• _Your goal_: Without including any images, repeat the data exactly.

• _Recorded information_:
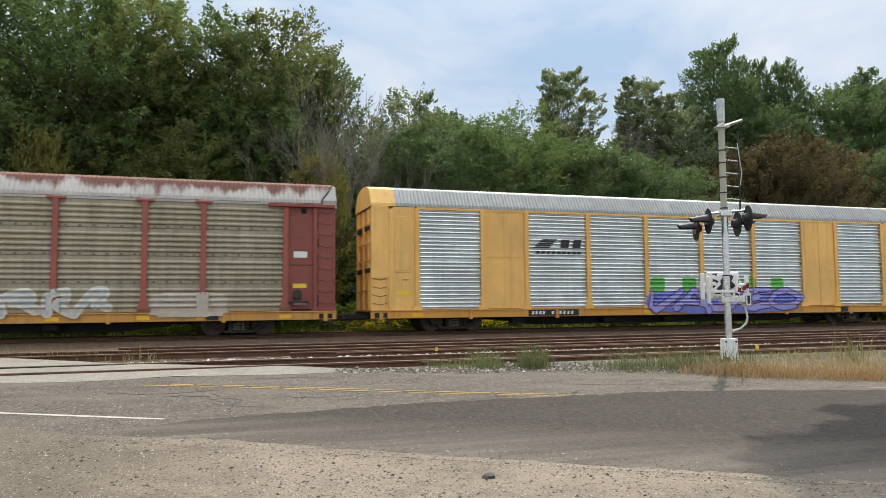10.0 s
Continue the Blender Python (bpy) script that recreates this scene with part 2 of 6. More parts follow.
def worn_asphalt(name):
    """Old asphalt: bare stones in a bleached binder, darker stains, a net of hair cracks."""
    q = Nodes(name)
    g = q.noise(34, 6, 0.85, (0.6, 0.25, 1), shift=False)
    c = q.mix(q.ramp(g, 0.36, 0.64), (0.0446, 0.0375, 0.0308), (0.1600, 0.1354, 0.1109))
    c = q.mix(q.ramp(q.noise(0.9, 6, 0.62, (0.5, 1.6, 1), shift=False), 0.42, 0.70, 0, 0.5), c, (0.1600, 0.1345, 0.1091))
    c = q.mix(q.ramp(q.noise(1.9, 6, 0.65, (0.5, 1.4, 1), shift=False), 0.50, 0.72, 0, 0.6), c, (0.058, 0.051, 0.044))
    v = q.n.new("ShaderNodeTexVoronoi")
    v.feature = "DISTANCE_TO_EDGE"
    warp = q.n.new("ShaderNodeTexNoise")
    q.put(warp, Vector=q.coords(shift=False), Scale=1.7, Detail=5.0)
    add = q.n.new("ShaderNodeVectorMath")
    add.operation = "MULTIPLY_ADD"
    q.l.new(warp.outputs["Color"], add.inputs[0])
    add.inputs[1].default_value = (0.9, 0.9, 0.0)
    q.l.new(q.coords(shift=False), add.inputs[2])
    q.put(v, Vector=add.outputs[0], Scale=0.85)
    crack = q.math("MULTIPLY", q.ramp(v.outputs["Distance"], 0.003, 0.013, 1.0, 0.0), q.ramp(q.noise(0.8, 3, 0.5, shift=False), 0.48, 0.60))
    c = q.mix(q.math("MULTIPLY", crack, 0.85), c, (0.035, 0.031, 0.027))
    v2 = q.n.new("ShaderNodeTexVoronoi")
    q.put(v2, Vector=q.coords((1, 0.45, 1), False), Scale=30.0)
    sel = q.n.new("ShaderNodeSeparateColor")
    q.l.new(v2.outputs["Color"], sel.inputs[0])
    chip = q.math("MULTIPLY", q.ramp(v2.outputs["Distance"], 0.2, 0.4, 1.0, 0.0), q.ramp(sel.outputs[0], 0.5, 0.56))
    c = q.mix(q.math("MULTIPLY", chip, q.ramp(sel.outputs[1], 0, 1, 0.2, 0.8)), c, q.mix(q.ramp(sel.outputs[2], 0.4, 0.5), (0.045, 0.041, 0.036), (0.33, 0.305, 0.265)))
    q.bump(q.math("SUBTRACT", q.math("ADD", g, chip), crack), 0.7, 0.015)
    return q.done(c, 0.9, 0.0, 0.2)


def rusty_roof(name):
    """Pale roof sheet whose crest has rusted, with ragged runs down the ribs."""
    q = Nodes(name)
    xyz = q.n.new("ShaderNodeSeparateXYZ")
    q.l.new(q.co, xyz.inputs[0])
    c = q.mix(q.ramp(q.noise(0.8, 4), 0.3, 0.7), (0.40, 0.37, 0.34), (0.52, 0.48, 0.44))
    ragged = q.math("ADD", xyz.outputs["Z"], q.math("MULTIPLY", q.math("SUBTRACT", q.noise(0.9, 6, 0.7, (1.6, 1.0, 0.12)), 0.5), 1.9))
    c = q.mix(q.ramp(ragged, 5.24, 5.50, 0.0, 0.92), c, (0.15, 0.045, 0.026))
    c = q.mix(q.ramp(q.noise(5, 6, 0.7, (2, 2, 0.3)), 0.58, 0.72, 0, 0.5), c, (0.24, 0.12, 0.075))
    return q.done(c, 0.8)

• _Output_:
10.0 s
Continue the Blender Python (bpy) script that recreates this scene with part 2 of 6. More parts follow.
def worn_asphalt(name):
    """Old asphalt: bare stones in a bleached binder, darker stains, a net of hair cracks."""
    q = Nodes(name)
    g = q.noise(34, 6, 0.85, (0.6, 0.25, 1), shift=False)
    c = q.mix(q.ramp(g, 0.36, 0.64), (0.0446, 0.0375, 0.0308), (0.1600, 0.1354, 0.1109))
    c = q.mix(q.ramp(q.noise(0.9, 6, 0.62, (0.5, 1.6, 1), shift=False), 0.42, 0.70, 0, 0.5), c, (0.1600, 0.1345, 0.1091))
    c = q.mix(q.ramp(q.noise(1.9, 6, 0.65, (0.5, 1.4, 1), shift=False), 0.50, 0.72, 0, 0.6), c, (0.058, 0.051, 0.044))
    v = q.n.new("ShaderNodeTexVoronoi")
    v.feature = "DISTANCE_TO_EDGE"
    warp = q.n.new("ShaderNodeTexNoise")
    q.put(warp, Vector=q.coords(shift=False), Scale=1.7, Detail=5.0)
    add = q.n.new("ShaderNodeVectorMath")
    add.operation = "MULTIPLY_ADD"
    q.l.new(warp.outputs["Color"], add.inputs[0])
    add.inputs[1].default_value = (0.9, 0.9, 0.0)
    q.l.new(q.coords(shift=False), add.inputs[2])
    q.put(v, Vector=add.outputs[0], Scale=0.85)
    crack = q.math("MULTIPLY", q.ramp(v.outputs["Distance"], 0.003, 0.013, 1.0, 0.0), q.ramp(q.noise(0.8, 3, 0.5, shift=False), 0.48, 0.60))
    c = q.mix(q.math("MULTIPLY", crack, 0.85), c, (0.035, 0.031, 0.027))
    v2 = q.n.new("ShaderNodeTexVoronoi")
    q.put(v2, Vector=q.coords((1, 0.45, 1), False), Scale=30.0)
    sel = q.n.new("ShaderNodeSeparateColor")
    q.l.new(v2.outputs["Color"], sel.inputs[0])
    chip = q.math("MULTIPLY", q.ramp(v2.outputs["Distance"], 0.2, 0.4, 1.0, 0.0), q.ramp(sel.outputs[0], 0.5, 0.56))
    c = q.mix(q.math("MULTIPLY", chip, q.ramp(sel.outputs[1], 0, 1, 0.2, 0.8)), c, q.mix(q.ramp(sel.outputs[2], 0.4, 0.5), (0.045, 0.041, 0.036), (0.33, 0.305, 0.265)))
    q.bump(q.math("SUBTRACT", q.math("ADD", g, chip), crack), 0.7, 0.015)
    return q.done(c, 0.9, 0.0, 0.2)


def rusty_roof(name):
    """Pale roof sheet whose crest has rusted, with ragged runs down the ribs."""
    q = Nodes(name)
    xyz = q.n.new("ShaderNodeSeparateXYZ")
    q.l.new(q.co, xyz.inputs[0])
    c = q.mix(q.ramp(q.noise(0.8, 4), 0.3, 0.7), (0.40, 0.37, 0.34), (0.52, 0.48, 0.44))
    ragged = q.math("ADD", xyz.outputs["Z"], q.math("MULTIPLY", q.math("SUBTRACT", q.noise(0.9, 6, 0.7, (1.6, 1.0, 0.12)), 0.5), 1.9))
    c = q.mix(q.ramp(ragged, 5.24, 5.50, 0.0, 0.92), c, (0.15, 0.045, 0.026))
    c = q.mix(q.ramp(q.noise(5, 6, 0.7, (2, 2, 0.3)), 0.58, 0.72, 0, 0.5), c, (0.24, 0.12, 0.075))
    return q.done(c, 0.8)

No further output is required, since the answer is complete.